- Born: Lucía Villalón Puras 22 August 1988 (age 37) Santander, Spain
- Occupations: Sports journalist; Television presenter;
- Spouse: Gonzalo Melero ​(m. 2022)​
- Children: 2
- Relatives: Jesús Puras (uncle)

= Lucía Villalón =

Spanish sports journalist and television presenter (born 1988)

Lucía Villalón Puras (born 22 August 1988) is a Spanish sports journalist and television presenter. A law and journalism graduate of the Universidad CEU San Pablo in Madrid, she began her career as an intern at Televisión Española before presenting for Real Madrid TV. Villalón was the pit lane reporter of Antena 3's coverage of Formula One motor racing in 2015. She has also covered sport for beIN Sports, Televisa Deportes, Univision, DAZN and presented her own programme on the Movistar Plus+ channel.

==Biography==
Villalón was born in Santander, Spain on 22 August 1988. Her father is the businessman Curro Villalón, and she has a brother and a sister.
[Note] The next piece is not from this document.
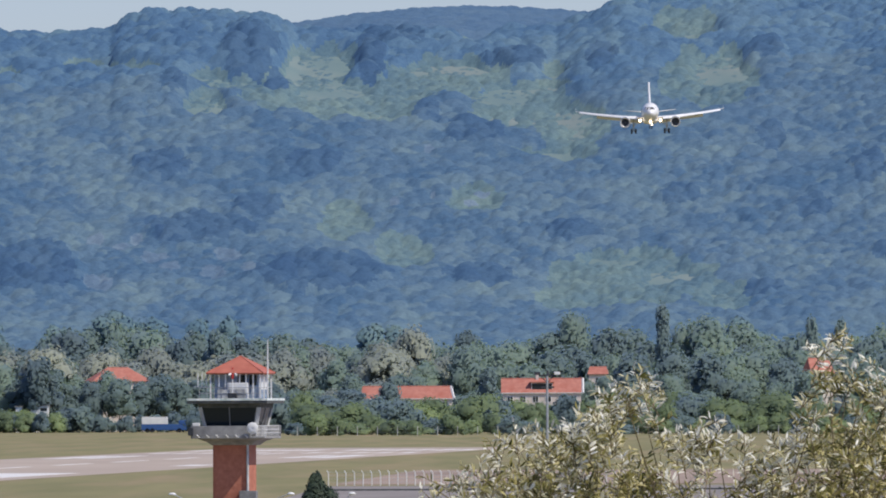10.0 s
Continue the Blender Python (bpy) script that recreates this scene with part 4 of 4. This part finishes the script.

Villalón's uncle Jesús Puras was a rally driver and her parents encouraged her and her siblings to do all sorts of outdoor activities. She is a law and journalism graduate of the Universidad CEU San Pablo in Madrid. Villalón had always wanted to become a journalist and liked law and believed it to compliment nicely.
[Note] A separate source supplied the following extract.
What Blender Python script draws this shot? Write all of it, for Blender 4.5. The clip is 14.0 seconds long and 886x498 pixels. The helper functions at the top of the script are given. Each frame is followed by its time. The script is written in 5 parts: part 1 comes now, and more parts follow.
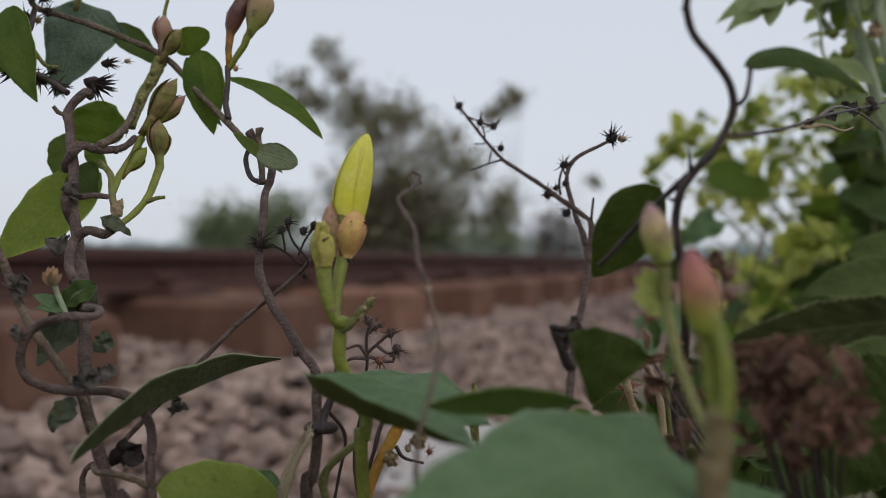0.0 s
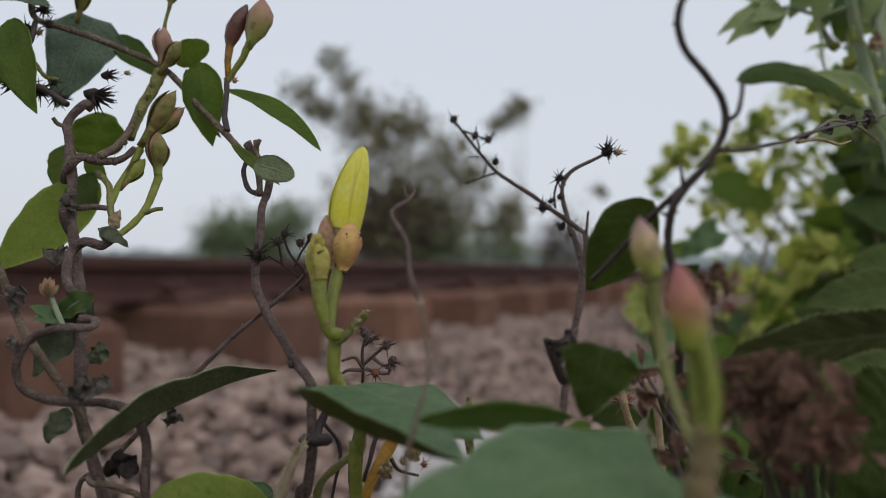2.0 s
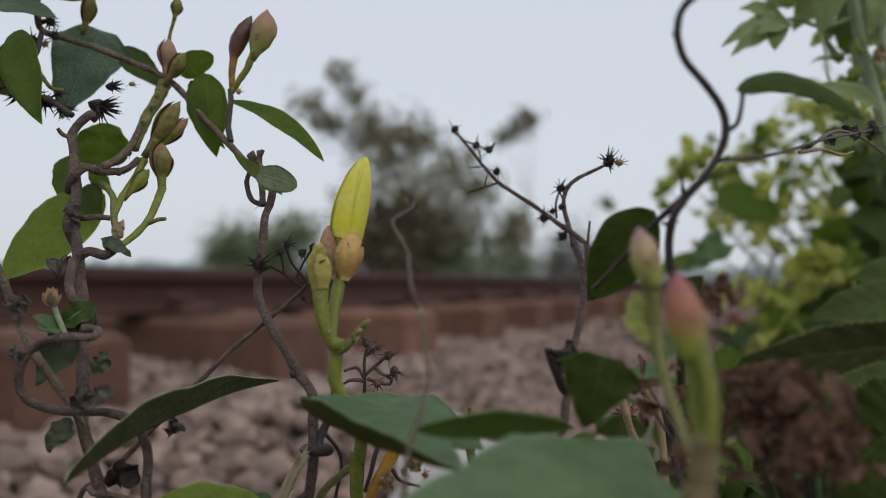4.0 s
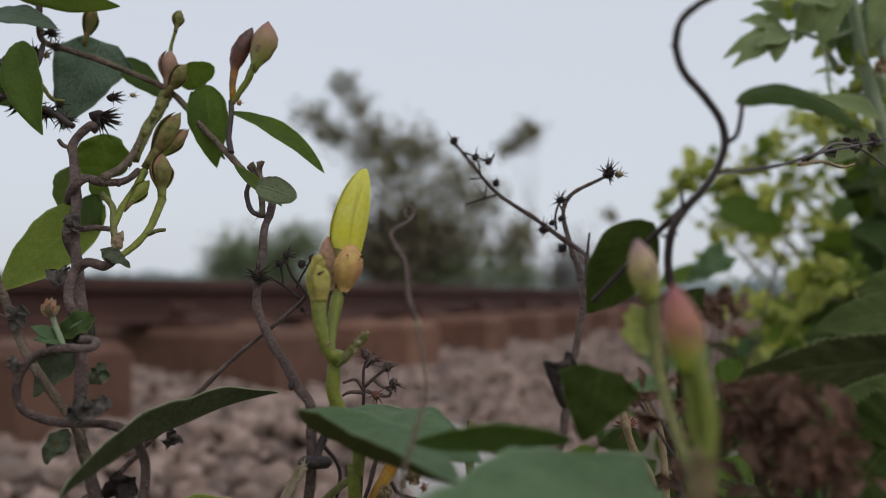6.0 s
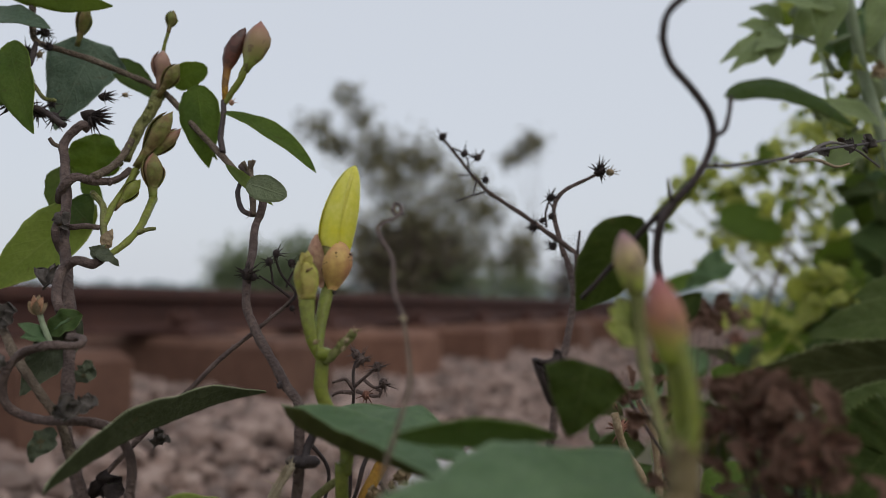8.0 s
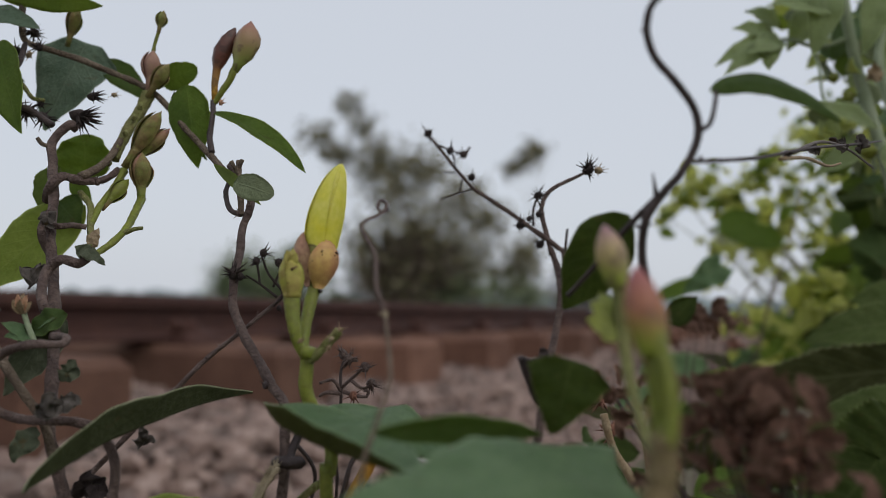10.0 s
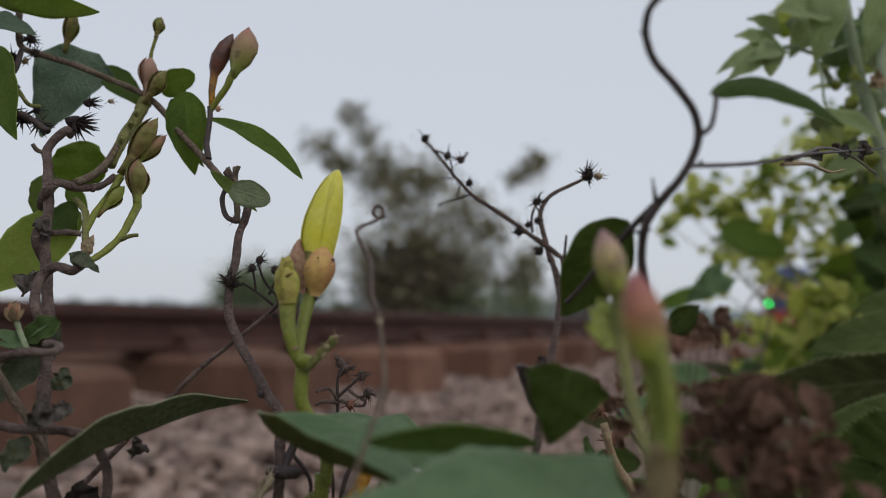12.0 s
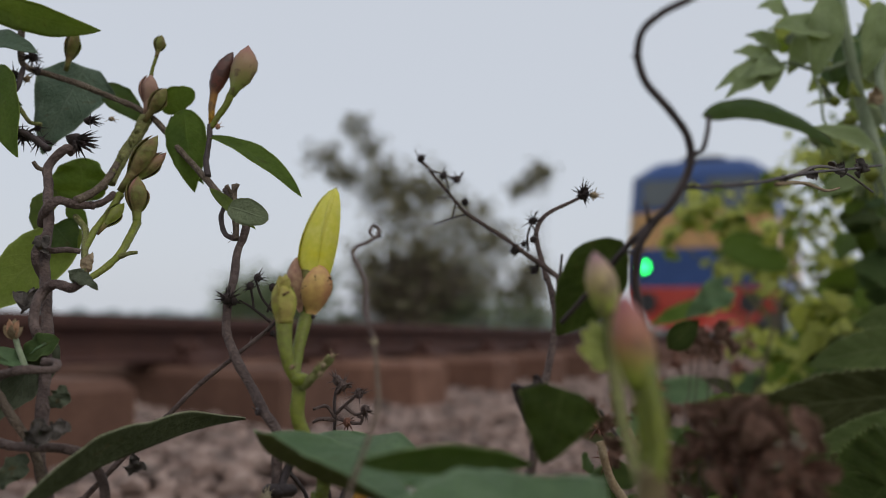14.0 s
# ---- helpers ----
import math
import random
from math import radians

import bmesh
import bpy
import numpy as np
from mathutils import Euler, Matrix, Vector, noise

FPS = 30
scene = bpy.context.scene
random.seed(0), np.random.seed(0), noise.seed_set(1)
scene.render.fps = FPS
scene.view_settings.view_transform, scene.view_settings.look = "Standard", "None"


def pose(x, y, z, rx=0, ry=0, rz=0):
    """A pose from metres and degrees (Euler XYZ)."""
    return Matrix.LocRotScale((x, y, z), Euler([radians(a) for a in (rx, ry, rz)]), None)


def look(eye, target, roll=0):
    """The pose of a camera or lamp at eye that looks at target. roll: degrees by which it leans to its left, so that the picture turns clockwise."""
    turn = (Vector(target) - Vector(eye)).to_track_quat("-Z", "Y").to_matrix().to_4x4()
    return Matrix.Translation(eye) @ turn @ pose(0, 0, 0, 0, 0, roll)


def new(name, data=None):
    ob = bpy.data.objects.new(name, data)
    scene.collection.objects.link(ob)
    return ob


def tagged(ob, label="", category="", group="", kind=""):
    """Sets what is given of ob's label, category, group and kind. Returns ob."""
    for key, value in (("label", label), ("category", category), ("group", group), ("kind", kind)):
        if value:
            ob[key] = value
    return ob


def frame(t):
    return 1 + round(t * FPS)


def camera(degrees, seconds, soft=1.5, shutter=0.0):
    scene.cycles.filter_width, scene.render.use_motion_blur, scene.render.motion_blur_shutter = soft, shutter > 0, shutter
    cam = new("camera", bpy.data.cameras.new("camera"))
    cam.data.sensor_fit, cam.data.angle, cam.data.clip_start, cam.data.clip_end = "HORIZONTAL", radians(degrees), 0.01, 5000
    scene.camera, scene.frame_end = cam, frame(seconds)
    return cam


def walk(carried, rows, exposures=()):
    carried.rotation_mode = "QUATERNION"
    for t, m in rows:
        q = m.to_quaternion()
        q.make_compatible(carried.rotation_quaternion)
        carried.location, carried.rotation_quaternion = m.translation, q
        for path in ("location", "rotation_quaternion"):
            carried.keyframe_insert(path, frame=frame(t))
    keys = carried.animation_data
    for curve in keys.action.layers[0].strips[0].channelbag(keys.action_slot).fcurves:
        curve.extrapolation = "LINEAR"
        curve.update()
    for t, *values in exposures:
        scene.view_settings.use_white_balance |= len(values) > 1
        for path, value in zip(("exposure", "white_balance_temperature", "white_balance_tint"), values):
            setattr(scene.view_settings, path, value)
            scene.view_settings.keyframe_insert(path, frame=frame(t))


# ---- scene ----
cam = camera(52.82, 14.0, soft=0.45)
cam.data.dof.use_dof, cam.data.dof.focus_distance, cam.data.dof.aperture_fstop = True, 0.278, 9.4
PATH = [
    (0, (0.00633, 0.0578, 0.45827), (-0.1037, 2.0546, 0.4821), 0.07),
    (0.5, (0.00745, 0.05773, 0.45869), (-0.1035, 2.0545, 0.4854), 0.15),
    (1, (0.00962, 0.05769, 0.46088), (-0.1048, 2.0541, 0.4952), 0.25),
    (1.5, (0.00971, 0.05551, 0.46198), (-0.1087, 2.0516, 0.5015), 0.3),
    (2, (0.0093, 0.05762, 0.45929), (-0.1141, 2.0533, 0.5032), 0.27),
    (2.5, (0.01158, 0.05598, 0.45928), (-0.1168, 2.0512, 0.5089), 0.37),
    (3, (0.01095, 0.05686, 0.45798), (-0.122, 2.0517, 0.5136), 0.43),
    (3.5, (0.0107, 0.05734, 0.4585), (-0.1259, 2.0516, 0.5225), 0.38),
    (6, (0.01175, 0.05828, 0.45878), (-0.1341, 2.0506, 0.5555), 0.48),
    (6.5, (0.01323, 0.05735, 0.45828), (-0.1338, 2.0492, 0.5625), 0.57),
    (7, (0.01668, 0.0578, 0.45685), (-0.1336, 2.0491, 0.5675), 0.58),
    (7.5, (0.01663, 0.05867, 0.45544), (-0.1367, 2.0493, 0.5733), 0.57),
    (8, (0.01523, 0.06049, 0.45534), (-0.1372, 2.051, 0.5766), 0.63),
    (10.5, (0.02081, 0.06334, 0.45245), (-0.1384, 2.0516, 0.5985), 0.73),
    (11, (0.0219, 0.06387, 0.45284), (-0.1394, 2.0517, 0.6035), 0.76),
    (11.5, (0.02151, 0.06452, 0.4522), (-0.1417, 2.0517, 0.609), 0.71),
    (12, (0.02029, 0.06618, 0.45213), (-0.1429, 2.0528, 0.6153), 0.71),
    (12.5, (0.02061, 0.06545, 0.45266), (-0.1445, 2.0514, 0.6226), 0.79),
    (13, (0.0197, 0.06646, 0.45107), (-0.1493, 2.0516, 0.6263), 0.76),
    (13.5, (0.02112, 0.06557, 0.45259), (-0.149, 2.05, 0.634), 0.8),
    (14, (0.02227, 0.06496, 0.45402), (-0.1489, 2.0487, 0.6421), 0.78),
]
walk(cam, [(t, look(eye, target, roll)) for t, eye, target, roll in PATH], [(0.0, 0.05), (6.0, 0.0), (14.0, -0.1)])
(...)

She began her career as an intern for Televisión Española, focusing on sport. Villalón went on to be a presenter for Real Madrid TV. In 2015, she became the pit lane reporter for Antena 3's free-to-air television coverage of the Formula One single-seater motor racing championship, replacing Nira Juanco. Villalón was required to study the series during the pre-season testing sessions at the Circuit de Barcelona-Catalunya at which she began working and her first race broadcast was at the 2015 Australian Grand Prix. She focused on the Spanish racing drivers Carlos Sainz Jr., Fernando Alonso and Roberto Merhi. In 2016, Villalón joined beIN Sports as a presenter of the La Liga football league and began working for the broadcaster that August. She also reported on the Copa América Centenario in 2016 and the Bundesliga.

Villalón reported on the 2018 FIFA World Cup in Russia for Televisa Deportes and Univision. She resigned from beIN Sports in August 2018 and moved to the Spanish-language American sports channel Univisión Deportes, reporting on events such as the UEFA Champions League. Villalón left the network in late 2019. The following year, Villalón joined the sports content streaming platform DAZN, covering the Premier League, the EuroLeague. In August 2023, she joined the Movistar Plus+ channel and presented the Deporte Plus+ con Lucía Villalón programme in place of Jesús Gallego. Villalón has been an ambassador of DS Automobiles, and the Swedish soft drinks company Vitamin Well.

==Personal life==
Villalón was in a relationship with the football player from Javier Hernández April 2015 to January 2017. She entered into a relationship with the football player Gonzalo Melero in 2021, and they married in mid-2022. They have two children.